All week, Burberry has been trailing its epic outdoor SS21 happening with images that evoke the power of nature, including huge waves crashing on a lighthouse. “I have always had a very deep, emotional connection to nature. I grew up by the lakes in Italy and I have been so lucky in my life, travelling and seeing so much of the beauty of this world. And then especially recently, I have had these thoughts always in my head about escapism, wanting to explore and experience being outside again,” said Riccardo Tisci ahead of the show.
That yearning for freedom was amplified by the fact that he designed the collection during lockdown, drawing every outfit himself rather than delegating to his design team (which is normal practice for creative directors of big houses).
This collection, entitled In Bloom, was his most personal yet for Burberry, presented in an unprecedented way: a live event, held in nature, but streamed live on Twitch. There was even a Superbowl-style, pre-event chat show featuring 10 Magazine’s current cover star Erykah Badu, Rosalia, Steve Lacy and Bella Hadid to help stoke Burberry’s the global audience.
The show began with models, accompanied by mysterious black-suited bodyguards, walking through the woods to take their places around a specially constructed metal mesh cyclorama where they – along with the audience at home – watched a mesmerising performance-art piece by Anne Imhof, with live music provided by the androgynous tones of Eliza Douglas.
All of these threads tied into Tisci’s narrative of the ocean and the land and a mythical love affair between and mermaid and a shark. This played out in the clothes which flipped between the rugged and the romantic. The sou’wester hats, ponchos, hardy denim and striped knits of the seafarer’s wardrobe contrasted with the gleaming crystalline finery, hybrid tailoring, allegorical prints and wave pattern trench coats of the mythical mer-people.

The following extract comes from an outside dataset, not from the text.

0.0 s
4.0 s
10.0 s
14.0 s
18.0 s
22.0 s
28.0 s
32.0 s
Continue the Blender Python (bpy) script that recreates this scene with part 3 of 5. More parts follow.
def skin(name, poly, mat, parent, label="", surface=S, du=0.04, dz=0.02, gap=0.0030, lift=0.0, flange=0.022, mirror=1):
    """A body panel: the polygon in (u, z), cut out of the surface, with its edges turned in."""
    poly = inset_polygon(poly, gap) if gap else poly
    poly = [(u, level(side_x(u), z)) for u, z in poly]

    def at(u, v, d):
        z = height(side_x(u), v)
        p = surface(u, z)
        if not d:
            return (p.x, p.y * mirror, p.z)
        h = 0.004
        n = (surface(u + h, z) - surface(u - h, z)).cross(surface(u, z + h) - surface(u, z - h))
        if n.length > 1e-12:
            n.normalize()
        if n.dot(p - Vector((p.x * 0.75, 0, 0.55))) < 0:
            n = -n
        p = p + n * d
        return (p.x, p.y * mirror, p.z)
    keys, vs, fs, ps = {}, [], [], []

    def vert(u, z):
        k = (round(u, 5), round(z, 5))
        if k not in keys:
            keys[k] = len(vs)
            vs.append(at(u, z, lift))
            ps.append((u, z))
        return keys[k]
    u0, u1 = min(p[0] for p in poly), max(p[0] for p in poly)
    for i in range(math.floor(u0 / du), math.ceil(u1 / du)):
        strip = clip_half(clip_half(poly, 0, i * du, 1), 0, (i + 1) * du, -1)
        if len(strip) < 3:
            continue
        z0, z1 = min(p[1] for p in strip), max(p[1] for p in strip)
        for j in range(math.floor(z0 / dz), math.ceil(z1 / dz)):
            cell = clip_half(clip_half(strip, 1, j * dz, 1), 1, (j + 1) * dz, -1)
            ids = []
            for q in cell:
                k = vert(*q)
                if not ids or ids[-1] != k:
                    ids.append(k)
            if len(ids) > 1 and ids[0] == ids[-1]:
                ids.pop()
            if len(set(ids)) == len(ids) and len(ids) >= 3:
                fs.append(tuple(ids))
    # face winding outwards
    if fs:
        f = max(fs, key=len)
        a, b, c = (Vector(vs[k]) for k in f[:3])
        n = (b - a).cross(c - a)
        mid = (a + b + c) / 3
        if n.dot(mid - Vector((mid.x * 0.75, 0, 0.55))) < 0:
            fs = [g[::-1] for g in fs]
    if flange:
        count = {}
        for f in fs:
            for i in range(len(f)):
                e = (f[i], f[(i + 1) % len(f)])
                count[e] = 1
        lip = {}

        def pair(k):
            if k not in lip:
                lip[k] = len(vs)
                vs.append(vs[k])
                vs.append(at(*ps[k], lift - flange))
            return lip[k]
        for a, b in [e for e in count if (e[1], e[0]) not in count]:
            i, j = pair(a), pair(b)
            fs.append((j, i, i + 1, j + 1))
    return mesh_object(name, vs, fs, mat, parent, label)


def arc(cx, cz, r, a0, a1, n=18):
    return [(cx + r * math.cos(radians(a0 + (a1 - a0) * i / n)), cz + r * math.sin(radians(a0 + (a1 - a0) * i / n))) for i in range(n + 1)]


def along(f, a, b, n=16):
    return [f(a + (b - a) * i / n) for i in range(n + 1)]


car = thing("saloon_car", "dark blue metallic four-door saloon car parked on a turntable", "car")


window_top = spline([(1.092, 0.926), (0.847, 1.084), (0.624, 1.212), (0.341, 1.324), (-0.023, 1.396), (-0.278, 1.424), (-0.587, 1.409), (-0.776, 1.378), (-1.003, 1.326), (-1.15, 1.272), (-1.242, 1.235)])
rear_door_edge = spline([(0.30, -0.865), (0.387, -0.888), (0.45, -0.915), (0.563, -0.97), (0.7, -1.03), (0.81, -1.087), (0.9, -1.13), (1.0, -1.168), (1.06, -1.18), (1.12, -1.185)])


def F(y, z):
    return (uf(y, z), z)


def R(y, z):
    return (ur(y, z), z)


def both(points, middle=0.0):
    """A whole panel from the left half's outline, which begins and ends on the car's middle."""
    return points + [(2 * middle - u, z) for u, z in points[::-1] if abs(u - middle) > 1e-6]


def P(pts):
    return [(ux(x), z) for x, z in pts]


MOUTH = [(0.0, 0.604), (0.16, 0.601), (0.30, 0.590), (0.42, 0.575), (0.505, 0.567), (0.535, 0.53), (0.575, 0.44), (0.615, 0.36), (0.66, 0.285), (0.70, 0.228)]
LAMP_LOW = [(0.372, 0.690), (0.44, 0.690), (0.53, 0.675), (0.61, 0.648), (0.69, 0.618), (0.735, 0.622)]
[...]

The trench played a central role with sculptural cut-outs and hybrid patchworks taking it way beyond the classic. If the focus was on the ebb and flow of the artist’s bodies, more than the static models who stood like a Greek chorus, spectating – then perhaps this was a comment on the place of fashion in a pandemic.

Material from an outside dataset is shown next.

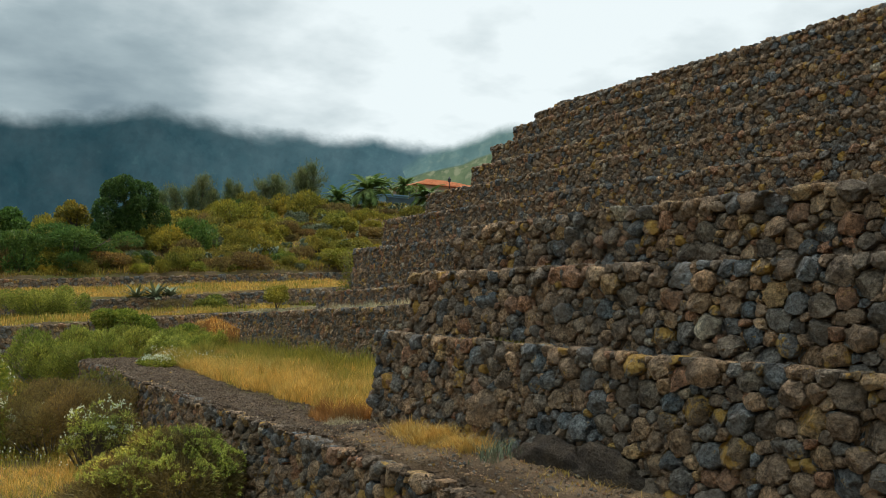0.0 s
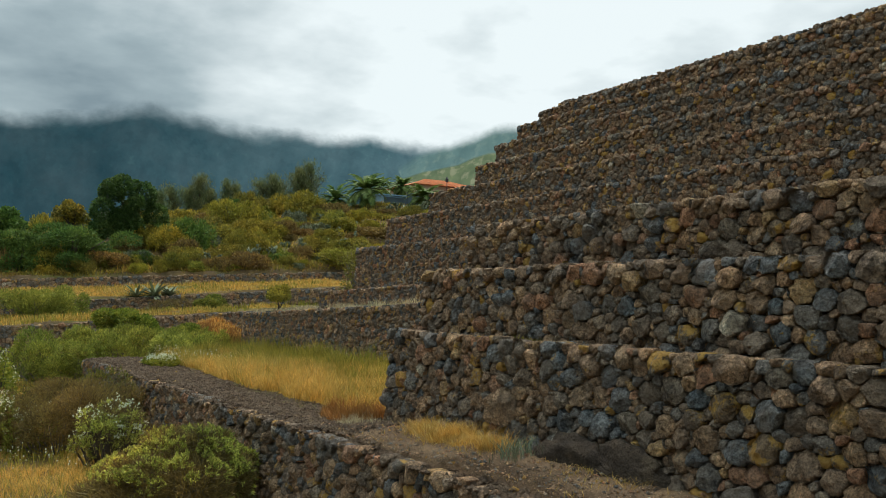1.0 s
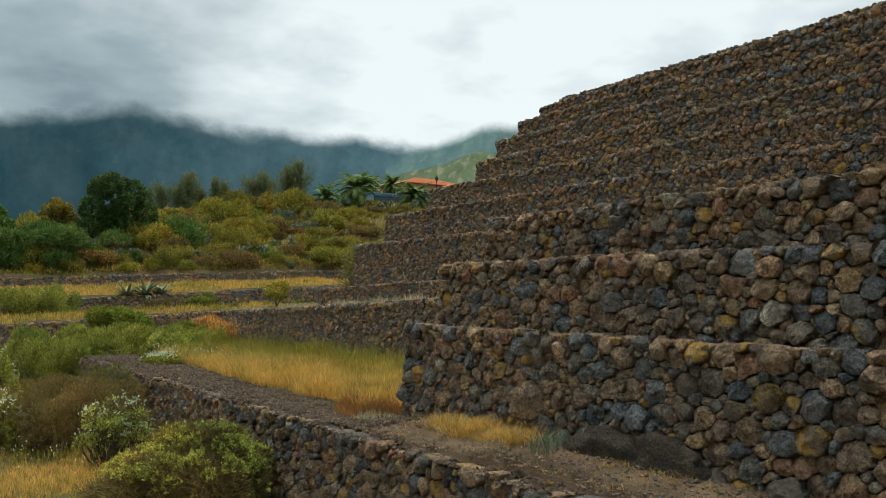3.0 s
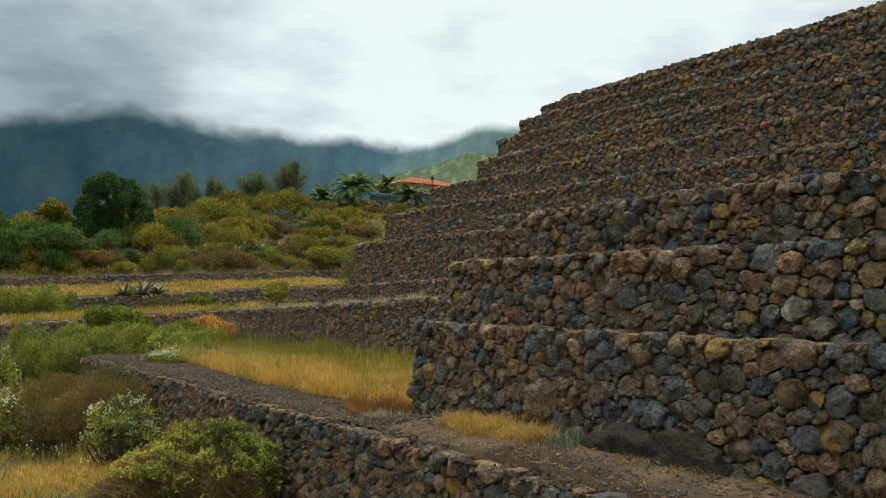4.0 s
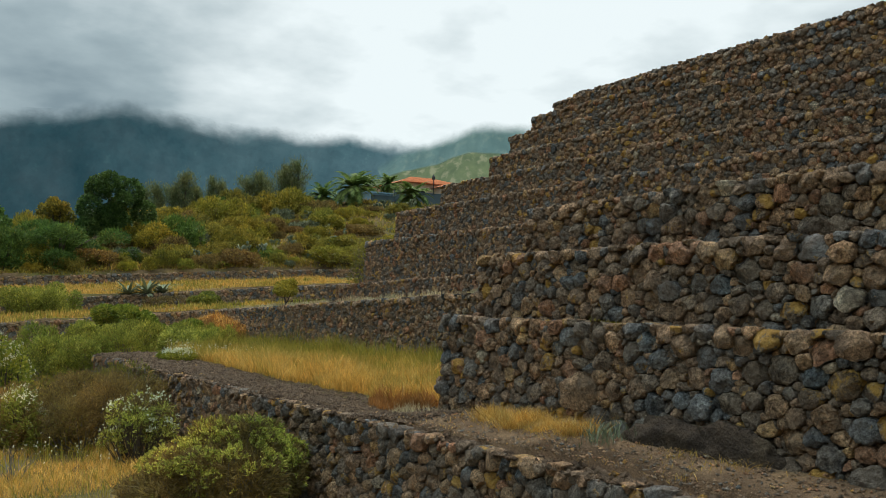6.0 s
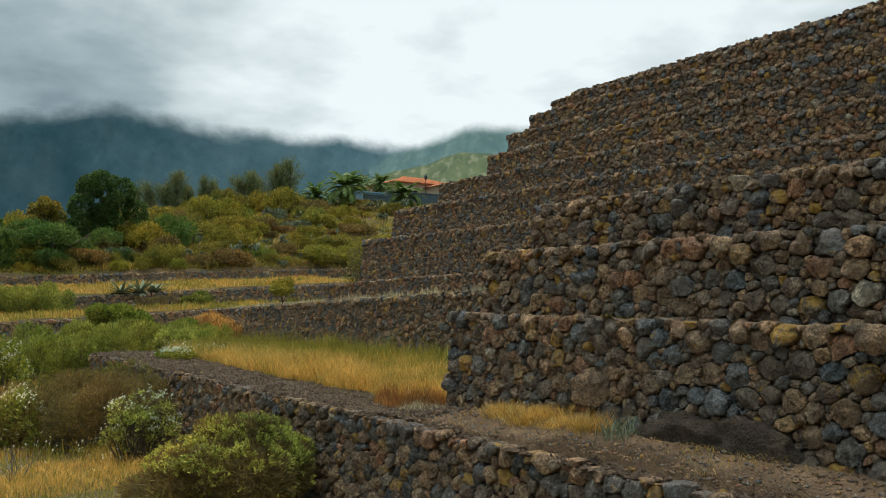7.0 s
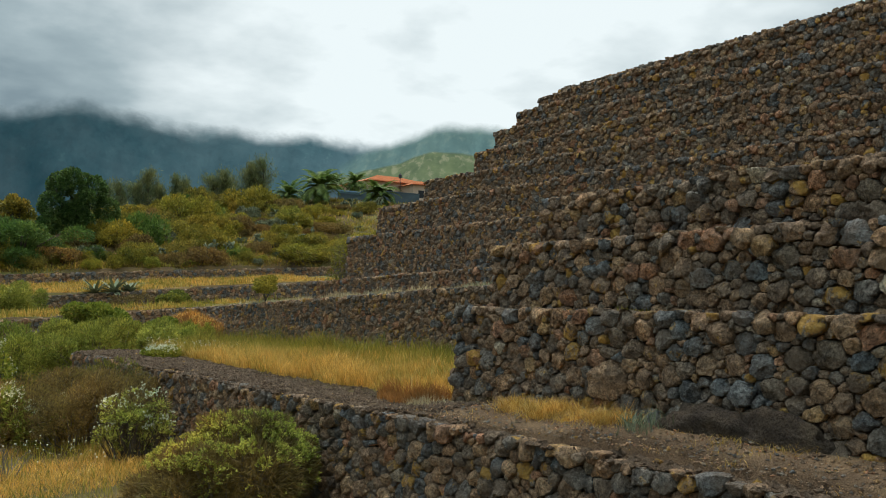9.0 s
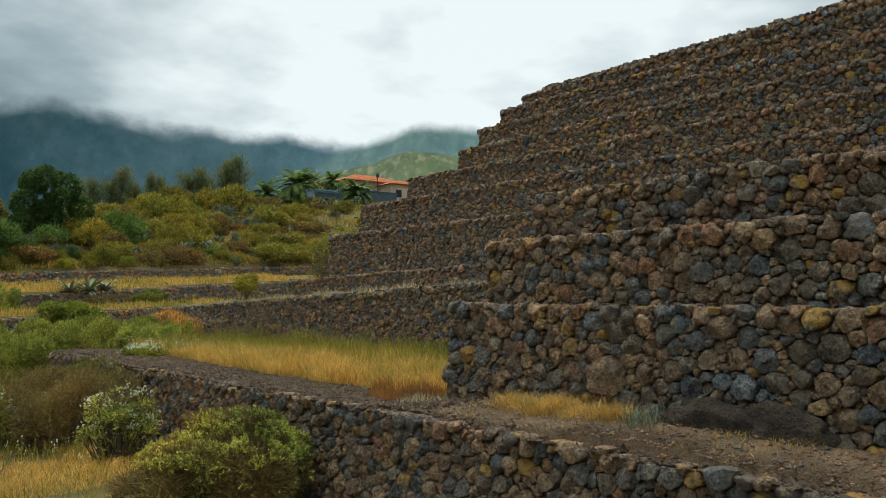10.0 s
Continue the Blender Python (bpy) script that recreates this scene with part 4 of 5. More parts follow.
def shrub(name, label, category, pos, size, mat, n, leaf, seed, count=7, group="", tuft=0, flowers=0, stem_mat=None, shell=0.35, turn=0.0, inner=0, bare=0.0, lumps=None, up=0.25, small=False, gaps=-2.0):
    rng = np.random.default_rng(seed)
    root = empty(name, pose(*pos, 0, 0, turn), label, category, group)
    lumps = lumps or lumps_for(rng, size, count, small)
    if tuft:
        p, nm = lump_points(rng, n // tuft, lumps, shell)
        keep = (p[:, 2] > bare * size[2]) | (rng.random(len(p)) < 0.14)
        keep &= np.array([noise.noise((q[0] * 4.5, q[1] * 4.5, q[2] * 4.5 + seed)) > gaps for q in p])
        p, nm = p[keep], nm[keep]
        hub = np.repeat(p, tuft, 0)
        hn = np.repeat(nm, tuft, 0)
        quads = leaf_quads(rng, hub + rng.normal(size=hub.shape) * leaf[0] * 0.35, hn, leaf[0], leaf[1], 0.75, up)
    else:
        p, nm = lump_points(rng, n, lumps, shell)
        quads = leaf_quads(rng, p, nm, leaf[0], leaf[1], 0.9, up)
    child("foliage", quads_mesh("foliage", quads, mat), root)
    if inner:
        ip, inn = lump_points(rng, inner, [(l[0], l[1], l[2], l[3] * 0.84, l[4] * 0.84, l[5] * 0.84) for l in lumps], 0.6, -0.6)
        child("twig_tangle", quads_mesh("twig_tangle", leaf_quads(rng, ip, inn, 0.12, 0.005, 0.8), RUST), root, "dry grey-brown twigs")
    tips = p[rng.choice(len(p), min(len(p), 26 if n < 5000 else 130), replace=False)]
    paths = []
    for t in tips:
        b = np.array((t[0] * 0.12, t[1] * 0.12, -0.05))
        m = b * 0.5 + t * 0.5 + np.array((t[0] * 0.12, t[1] * 0.12, -0.06 * size[2])) + rng.normal(size=3) * 0.03 * size[2]
        r = 0.012 * size[2] + 0.004
        paths.append([(b, r), (m, r * 0.7), (t * 0.97, r * 0.25)])
    child("woody_frame", mesh_of("woody_frame", *tube(paths, 4), stem_mat or BARK), root)
    if flowers:
        fp, fn = lump_points(rng, flowers // 5, lumps, 0.05, 0.45)
        fp, fn = np.repeat(fp, 5, 0) + rng.normal(size=(len(fp) * 5, 3)) * 0.035, np.repeat(fn, 5, 0)
        fp = fp + fn * 0.04
        petals = np.concatenate([leaf_quads(rng, fp + rng.normal(size=fp.shape) * 0.008, fn, 0.024, 0.009, 1.2) for _ in range(5)])
        child("blossoms", quads_mesh("blossoms", petals, PETAL), root, "small white blossoms")
    return root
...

In Tisci’s hands, fashion will always be a platform for something more than just clothes and when you have a platform as huge and global as Burberry, the message is further amplified. “I have always looked back to nature to inspire me creatively. There is this power and purity in nature and you know that sense of coming back to yourself and what is important in life,” says the designer. “I wanted to bring our community together in a creative experience in nature – it’s about reconnection.”